The board was split 8-5 in favor of presenting the amendment to lawmakers. Pitkin County Attorney and River District representative John Ely voted against advancing the amendment.

“I thought it was just cleaner to oppose something you feel is poorly written than try to amend it,” he said. “It’s a lot of work to rewrite a bill.”

Speculation concerns

Last year, lawmakers tasked a work group composed of water managers and policy experts from across water sectors with exploring ways to strengthen the state’s current anti-speculation laws. The group, which included Bernal and River District general counsel Peter Fleming, came up with a list of eight concepts on how to prevent water investment speculation. But the group did not give clear recommendations to legislators because they could not come to a consensus about which concepts to implement.

That inability to find consensus and make recommendations, to Bernal, meant that lawmakers should drop their attempts to put forward a bill.

“It seems to me that this legislation has taken on a life of its own. For what reason, I don’t know,” he said at last month’s Colorado Water Congress conference in Aurora. “I would like to know why legislators are not listening to the team of experts.”

But Donovan said it is now the job of legislators to delve into the report and figure out how to navigate from there. She said lawmakers will get input from stakeholders about next steps.

“A lot of us acknowledge that it’s going to be hard to advance this session an anti-investment speculation bill, but enough of us have heard from our constituents that it’s an important enough issue that we at least need to try,” she said. “My goal this year is to just keep the conversation going.”

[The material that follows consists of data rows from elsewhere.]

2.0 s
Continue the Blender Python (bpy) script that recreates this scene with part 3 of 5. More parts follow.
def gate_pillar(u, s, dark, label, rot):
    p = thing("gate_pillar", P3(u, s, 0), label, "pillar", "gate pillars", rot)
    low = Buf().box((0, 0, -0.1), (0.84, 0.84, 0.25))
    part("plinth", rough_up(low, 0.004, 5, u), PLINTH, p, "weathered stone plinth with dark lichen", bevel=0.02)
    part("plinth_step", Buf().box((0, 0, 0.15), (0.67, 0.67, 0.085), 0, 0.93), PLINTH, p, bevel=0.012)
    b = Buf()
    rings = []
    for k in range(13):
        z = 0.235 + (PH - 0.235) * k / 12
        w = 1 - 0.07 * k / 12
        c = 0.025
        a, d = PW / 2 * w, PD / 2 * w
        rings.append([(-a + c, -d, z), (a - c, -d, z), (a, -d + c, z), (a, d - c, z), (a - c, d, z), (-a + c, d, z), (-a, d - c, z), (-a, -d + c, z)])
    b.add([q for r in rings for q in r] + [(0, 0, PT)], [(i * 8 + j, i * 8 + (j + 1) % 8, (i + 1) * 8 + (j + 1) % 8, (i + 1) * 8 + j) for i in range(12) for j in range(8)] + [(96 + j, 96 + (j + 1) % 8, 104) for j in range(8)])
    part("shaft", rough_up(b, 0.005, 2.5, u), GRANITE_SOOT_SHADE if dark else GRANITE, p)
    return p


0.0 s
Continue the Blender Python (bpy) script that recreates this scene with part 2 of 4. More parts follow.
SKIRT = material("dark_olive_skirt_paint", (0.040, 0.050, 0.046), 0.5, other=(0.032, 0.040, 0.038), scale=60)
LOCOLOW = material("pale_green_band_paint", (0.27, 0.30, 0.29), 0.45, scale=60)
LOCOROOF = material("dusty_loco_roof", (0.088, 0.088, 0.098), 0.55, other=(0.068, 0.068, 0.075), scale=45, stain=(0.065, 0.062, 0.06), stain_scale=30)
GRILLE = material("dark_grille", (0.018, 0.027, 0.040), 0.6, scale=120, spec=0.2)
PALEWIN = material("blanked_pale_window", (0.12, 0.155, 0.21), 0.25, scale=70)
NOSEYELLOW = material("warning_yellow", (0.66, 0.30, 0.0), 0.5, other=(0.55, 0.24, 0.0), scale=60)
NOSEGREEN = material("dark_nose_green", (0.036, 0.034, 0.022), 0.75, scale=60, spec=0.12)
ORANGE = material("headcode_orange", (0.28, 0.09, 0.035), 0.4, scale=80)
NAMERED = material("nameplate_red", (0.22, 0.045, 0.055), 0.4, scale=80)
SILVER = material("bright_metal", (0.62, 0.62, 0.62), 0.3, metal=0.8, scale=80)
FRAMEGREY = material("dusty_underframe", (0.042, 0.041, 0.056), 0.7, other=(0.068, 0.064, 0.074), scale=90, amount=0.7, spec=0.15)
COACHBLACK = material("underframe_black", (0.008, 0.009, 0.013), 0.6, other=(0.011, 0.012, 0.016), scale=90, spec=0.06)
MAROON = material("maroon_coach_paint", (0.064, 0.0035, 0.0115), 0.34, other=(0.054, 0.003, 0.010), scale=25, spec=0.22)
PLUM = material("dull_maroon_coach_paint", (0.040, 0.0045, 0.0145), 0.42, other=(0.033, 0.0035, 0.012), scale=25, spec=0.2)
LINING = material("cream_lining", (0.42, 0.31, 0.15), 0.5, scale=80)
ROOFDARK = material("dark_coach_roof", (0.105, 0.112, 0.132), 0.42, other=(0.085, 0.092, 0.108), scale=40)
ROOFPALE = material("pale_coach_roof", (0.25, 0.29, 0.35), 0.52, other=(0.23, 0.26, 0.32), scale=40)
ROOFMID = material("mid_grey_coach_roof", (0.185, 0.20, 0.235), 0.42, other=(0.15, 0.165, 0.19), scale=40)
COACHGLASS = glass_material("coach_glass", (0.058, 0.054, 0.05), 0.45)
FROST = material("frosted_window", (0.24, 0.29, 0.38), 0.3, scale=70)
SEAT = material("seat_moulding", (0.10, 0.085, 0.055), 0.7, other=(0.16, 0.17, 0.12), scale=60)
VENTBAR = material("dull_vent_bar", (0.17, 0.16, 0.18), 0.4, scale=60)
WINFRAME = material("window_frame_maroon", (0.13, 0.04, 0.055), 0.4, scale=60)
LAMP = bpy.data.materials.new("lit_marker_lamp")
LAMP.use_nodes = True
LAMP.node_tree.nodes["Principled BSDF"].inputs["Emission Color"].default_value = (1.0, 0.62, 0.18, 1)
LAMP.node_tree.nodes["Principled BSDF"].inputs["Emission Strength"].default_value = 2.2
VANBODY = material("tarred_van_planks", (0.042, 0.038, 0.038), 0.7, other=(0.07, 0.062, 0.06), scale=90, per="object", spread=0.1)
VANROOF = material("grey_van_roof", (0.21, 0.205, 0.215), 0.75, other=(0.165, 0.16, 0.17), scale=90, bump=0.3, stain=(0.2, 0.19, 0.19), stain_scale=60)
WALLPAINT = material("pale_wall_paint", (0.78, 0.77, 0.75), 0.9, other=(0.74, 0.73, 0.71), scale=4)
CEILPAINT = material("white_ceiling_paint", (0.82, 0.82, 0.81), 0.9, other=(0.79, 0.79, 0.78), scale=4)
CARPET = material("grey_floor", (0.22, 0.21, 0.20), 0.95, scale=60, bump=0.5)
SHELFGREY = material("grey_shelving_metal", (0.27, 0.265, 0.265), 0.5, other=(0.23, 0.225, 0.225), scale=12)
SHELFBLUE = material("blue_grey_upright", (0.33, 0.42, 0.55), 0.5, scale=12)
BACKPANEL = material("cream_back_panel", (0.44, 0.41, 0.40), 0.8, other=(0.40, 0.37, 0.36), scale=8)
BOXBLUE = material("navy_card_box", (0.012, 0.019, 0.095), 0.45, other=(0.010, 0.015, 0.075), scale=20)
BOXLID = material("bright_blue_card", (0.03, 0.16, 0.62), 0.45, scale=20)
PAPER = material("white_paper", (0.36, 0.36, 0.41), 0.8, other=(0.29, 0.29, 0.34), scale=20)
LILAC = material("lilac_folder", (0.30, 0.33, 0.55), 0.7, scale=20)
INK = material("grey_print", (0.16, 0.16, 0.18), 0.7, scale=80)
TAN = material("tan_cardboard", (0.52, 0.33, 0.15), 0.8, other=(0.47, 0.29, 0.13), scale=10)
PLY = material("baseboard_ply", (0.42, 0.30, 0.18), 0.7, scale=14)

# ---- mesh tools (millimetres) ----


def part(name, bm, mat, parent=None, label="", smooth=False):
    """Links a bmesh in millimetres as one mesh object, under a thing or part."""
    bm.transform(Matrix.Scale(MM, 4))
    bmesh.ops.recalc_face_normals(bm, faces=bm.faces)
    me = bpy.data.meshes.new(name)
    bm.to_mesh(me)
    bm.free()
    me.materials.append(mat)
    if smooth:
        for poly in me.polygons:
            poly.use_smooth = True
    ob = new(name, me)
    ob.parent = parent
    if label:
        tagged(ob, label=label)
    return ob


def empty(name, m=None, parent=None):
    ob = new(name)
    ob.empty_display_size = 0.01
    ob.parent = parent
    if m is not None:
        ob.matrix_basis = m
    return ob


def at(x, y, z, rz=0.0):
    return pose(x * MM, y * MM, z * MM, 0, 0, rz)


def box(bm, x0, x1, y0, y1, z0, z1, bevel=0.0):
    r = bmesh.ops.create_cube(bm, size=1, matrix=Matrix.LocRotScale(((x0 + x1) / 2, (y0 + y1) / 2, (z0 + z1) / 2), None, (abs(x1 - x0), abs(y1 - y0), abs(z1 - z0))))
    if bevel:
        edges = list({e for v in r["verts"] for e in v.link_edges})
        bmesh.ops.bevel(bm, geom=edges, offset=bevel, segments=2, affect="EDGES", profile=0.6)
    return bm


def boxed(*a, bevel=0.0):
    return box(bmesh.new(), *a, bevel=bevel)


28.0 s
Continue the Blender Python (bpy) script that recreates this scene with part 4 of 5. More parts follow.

State Rep. Dylan Roberts, left and State Sen. Kerry Donovan, both who represent Western Slope districts, participate on a panel at Colorado Water Congress in January. Donovan is a sponsor of a bill that aims to tackle investment water speculation.
Heather Sackett/Aspen Journalism

The anti-speculation bill is, in part, an attempt by lawmakers to address concerns in the Grand Valley, where a New York City-based private-equity firm has been acquiring irrigated farmland. Water Asset Management is now the largest landowner in the Grand Valley Water Users Association. But under Colorado water law, as long as WAM keeps putting the water to beneficial use by keeping the land in agricultural production — which it appears to be doing — it doesn’t count as speculation.

Even though Bernal doesn’t support the proposed anti-speculation bill, he is still wary of WAM.

“I am concerned about outside interests buying up property in the valley and large blocks of it,” Bernal said. “We as a community are keeping our eyes wide open.”